-- Start Data extract --

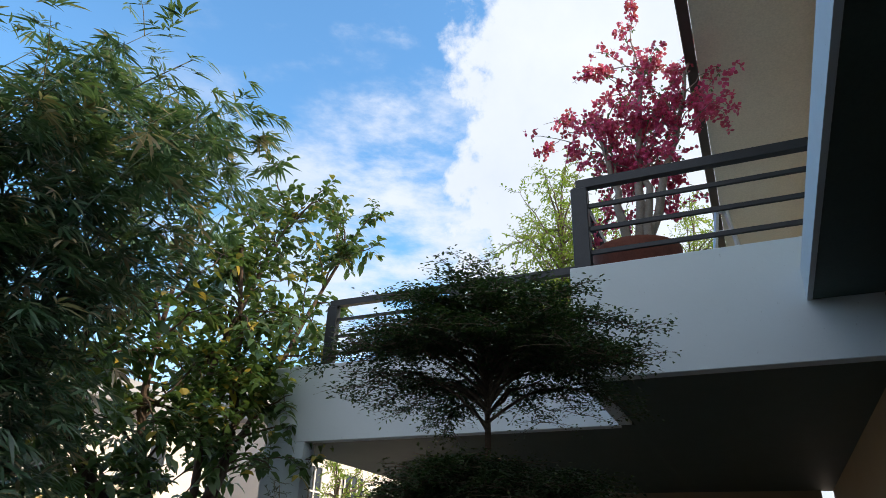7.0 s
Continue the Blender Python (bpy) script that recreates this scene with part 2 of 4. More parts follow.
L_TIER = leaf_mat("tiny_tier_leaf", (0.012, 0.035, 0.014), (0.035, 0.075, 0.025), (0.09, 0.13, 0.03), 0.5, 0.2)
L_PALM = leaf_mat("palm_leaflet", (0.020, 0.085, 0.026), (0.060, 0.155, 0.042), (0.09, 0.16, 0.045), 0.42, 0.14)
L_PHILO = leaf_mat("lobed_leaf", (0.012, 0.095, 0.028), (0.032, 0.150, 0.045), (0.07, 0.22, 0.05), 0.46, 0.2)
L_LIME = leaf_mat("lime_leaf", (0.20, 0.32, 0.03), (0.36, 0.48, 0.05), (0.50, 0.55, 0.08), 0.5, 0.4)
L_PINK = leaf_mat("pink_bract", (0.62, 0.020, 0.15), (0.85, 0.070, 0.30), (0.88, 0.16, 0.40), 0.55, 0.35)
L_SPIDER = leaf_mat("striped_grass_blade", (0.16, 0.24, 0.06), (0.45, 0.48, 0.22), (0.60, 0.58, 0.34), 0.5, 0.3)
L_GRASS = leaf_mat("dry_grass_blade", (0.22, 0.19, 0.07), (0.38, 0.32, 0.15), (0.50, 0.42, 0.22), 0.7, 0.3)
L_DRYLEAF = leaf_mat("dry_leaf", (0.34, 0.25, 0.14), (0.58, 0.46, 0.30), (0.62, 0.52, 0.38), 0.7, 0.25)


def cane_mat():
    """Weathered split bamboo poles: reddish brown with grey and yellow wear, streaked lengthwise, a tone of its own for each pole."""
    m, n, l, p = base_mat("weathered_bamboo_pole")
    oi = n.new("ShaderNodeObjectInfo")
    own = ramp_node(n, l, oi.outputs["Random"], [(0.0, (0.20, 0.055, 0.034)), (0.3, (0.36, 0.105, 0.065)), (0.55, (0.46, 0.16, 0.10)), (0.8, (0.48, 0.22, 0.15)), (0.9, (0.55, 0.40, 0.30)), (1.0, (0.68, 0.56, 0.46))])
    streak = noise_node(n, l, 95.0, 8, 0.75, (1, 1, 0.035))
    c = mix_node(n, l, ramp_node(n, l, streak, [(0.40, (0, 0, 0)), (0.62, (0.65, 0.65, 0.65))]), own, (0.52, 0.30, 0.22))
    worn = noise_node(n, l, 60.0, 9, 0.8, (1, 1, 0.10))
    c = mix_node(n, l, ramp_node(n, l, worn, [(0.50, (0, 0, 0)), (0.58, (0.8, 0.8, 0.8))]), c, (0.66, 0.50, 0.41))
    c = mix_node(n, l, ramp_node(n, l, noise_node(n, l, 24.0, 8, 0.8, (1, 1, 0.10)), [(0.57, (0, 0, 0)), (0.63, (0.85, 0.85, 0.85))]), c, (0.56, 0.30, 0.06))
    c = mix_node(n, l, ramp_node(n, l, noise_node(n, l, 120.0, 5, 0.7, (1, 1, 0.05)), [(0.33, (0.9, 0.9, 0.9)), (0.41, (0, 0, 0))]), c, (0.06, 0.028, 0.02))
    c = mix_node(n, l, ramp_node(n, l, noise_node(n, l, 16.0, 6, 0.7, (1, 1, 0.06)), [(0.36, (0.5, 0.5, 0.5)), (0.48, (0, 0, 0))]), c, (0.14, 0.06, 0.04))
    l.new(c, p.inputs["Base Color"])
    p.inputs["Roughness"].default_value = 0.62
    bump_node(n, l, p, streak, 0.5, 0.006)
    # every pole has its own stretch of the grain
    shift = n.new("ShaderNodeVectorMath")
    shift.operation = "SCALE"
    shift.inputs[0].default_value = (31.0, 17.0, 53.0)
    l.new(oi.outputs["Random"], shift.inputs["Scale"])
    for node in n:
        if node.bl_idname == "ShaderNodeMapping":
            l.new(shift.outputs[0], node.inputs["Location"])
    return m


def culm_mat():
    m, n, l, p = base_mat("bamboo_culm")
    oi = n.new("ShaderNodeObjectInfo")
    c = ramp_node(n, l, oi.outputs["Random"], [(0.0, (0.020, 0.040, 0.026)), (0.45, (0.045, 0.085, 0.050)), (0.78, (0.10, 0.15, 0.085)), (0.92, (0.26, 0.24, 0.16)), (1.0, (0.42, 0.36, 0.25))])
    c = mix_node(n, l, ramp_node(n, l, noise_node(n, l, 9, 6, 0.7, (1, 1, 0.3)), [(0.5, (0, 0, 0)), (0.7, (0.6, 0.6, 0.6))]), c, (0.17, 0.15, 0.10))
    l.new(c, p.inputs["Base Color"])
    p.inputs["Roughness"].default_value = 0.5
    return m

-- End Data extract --

** Goal **
Copy the data exactly. Any picture it contains is to be omitted.

** Response for this exercise **
7.0 s
Continue the Blender Python (bpy) script that recreates this scene with part 2 of 4. More parts follow.
L_TIER = leaf_mat("tiny_tier_leaf", (0.012, 0.035, 0.014), (0.035, 0.075, 0.025), (0.09, 0.13, 0.03), 0.5, 0.2)
L_PALM = leaf_mat("palm_leaflet", (0.020, 0.085, 0.026), (0.060, 0.155, 0.042), (0.09, 0.16, 0.045), 0.42, 0.14)
L_PHILO = leaf_mat("lobed_leaf", (0.012, 0.095, 0.028), (0.032, 0.150, 0.045), (0.07, 0.22, 0.05), 0.46, 0.2)
L_LIME = leaf_mat("lime_leaf", (0.20, 0.32, 0.03), (0.36, 0.48, 0.05), (0.50, 0.55, 0.08), 0.5, 0.4)
L_PINK = leaf_mat("pink_bract", (0.62, 0.020, 0.15), (0.85, 0.070, 0.30), (0.88, 0.16, 0.40), 0.55, 0.35)
L_SPIDER = leaf_mat("striped_grass_blade", (0.16, 0.24, 0.06), (0.45, 0.48, 0.22), (0.60, 0.58, 0.34), 0.5, 0.3)
L_GRASS = leaf_mat("dry_grass_blade", (0.22, 0.19, 0.07), (0.38, 0.32, 0.15), (0.50, 0.42, 0.22), 0.7, 0.3)
L_DRYLEAF = leaf_mat("dry_leaf", (0.34, 0.25, 0.14), (0.58, 0.46, 0.30), (0.62, 0.52, 0.38), 0.7, 0.25)


def cane_mat():
    """Weathered split bamboo poles: reddish brown with grey and yellow wear, streaked lengthwise, a tone of its own for each pole."""
    m, n, l, p = base_mat("weathered_bamboo_pole")
    oi = n.new("ShaderNodeObjectInfo")
    own = ramp_node(n, l, oi.outputs["Random"], [(0.0, (0.20, 0.055, 0.034)), (0.3, (0.36, 0.105, 0.065)), (0.55, (0.46, 0.16, 0.10)), (0.8, (0.48, 0.22, 0.15)), (0.9, (0.55, 0.40, 0.30)), (1.0, (0.68, 0.56, 0.46))])
    streak = noise_node(n, l, 95.0, 8, 0.75, (1, 1, 0.035))
    c = mix_node(n, l, ramp_node(n, l, streak, [(0.40, (0, 0, 0)), (0.62, (0.65, 0.65, 0.65))]), own, (0.52, 0.30, 0.22))
    worn = noise_node(n, l, 60.0, 9, 0.8, (1, 1, 0.10))
    c = mix_node(n, l, ramp_node(n, l, worn, [(0.50, (0, 0, 0)), (0.58, (0.8, 0.8, 0.8))]), c, (0.66, 0.50, 0.41))
    c = mix_node(n, l, ramp_node(n, l, noise_node(n, l, 24.0, 8, 0.8, (1, 1, 0.10)), [(0.57, (0, 0, 0)), (0.63, (0.85, 0.85, 0.85))]), c, (0.56, 0.30, 0.06))
    c = mix_node(n, l, ramp_node(n, l, noise_node(n, l, 120.0, 5, 0.7, (1, 1, 0.05)), [(0.33, (0.9, 0.9, 0.9)), (0.41, (0, 0, 0))]), c, (0.06, 0.028, 0.02))
    c = mix_node(n, l, ramp_node(n, l, noise_node(n, l, 16.0, 6, 0.7, (1, 1, 0.06)), [(0.36, (0.5, 0.5, 0.5)), (0.48, (0, 0, 0))]), c, (0.14, 0.06, 0.04))
    l.new(c, p.inputs["Base Color"])
    p.inputs["Roughness"].default_value = 0.62
    bump_node(n, l, p, streak, 0.5, 0.006)
    # every pole has its own stretch of the grain
    shift = n.new("ShaderNodeVectorMath")
    shift.operation = "SCALE"
    shift.inputs[0].default_value = (31.0, 17.0, 53.0)
    l.new(oi.outputs["Random"], shift.inputs["Scale"])
    for node in n:
        if node.bl_idname == "ShaderNodeMapping":
            l.new(shift.outputs[0], node.inputs["Location"])
    return m


def culm_mat():
    m, n, l, p = base_mat("bamboo_culm")
    oi = n.new("ShaderNodeObjectInfo")
    c = ramp_node(n, l, oi.outputs["Random"], [(0.0, (0.020, 0.040, 0.026)), (0.45, (0.045, 0.085, 0.050)), (0.78, (0.10, 0.15, 0.085)), (0.92, (0.26, 0.24, 0.16)), (1.0, (0.42, 0.36, 0.25))])
    c = mix_node(n, l, ramp_node(n, l, noise_node(n, l, 9, 6, 0.7, (1, 1, 0.3)), [(0.5, (0, 0, 0)), (0.7, (0.6, 0.6, 0.6))]), c, (0.17, 0.15, 0.10))
    l.new(c, p.inputs["Base Color"])
    p.inputs["Roughness"].default_value = 0.5
    return m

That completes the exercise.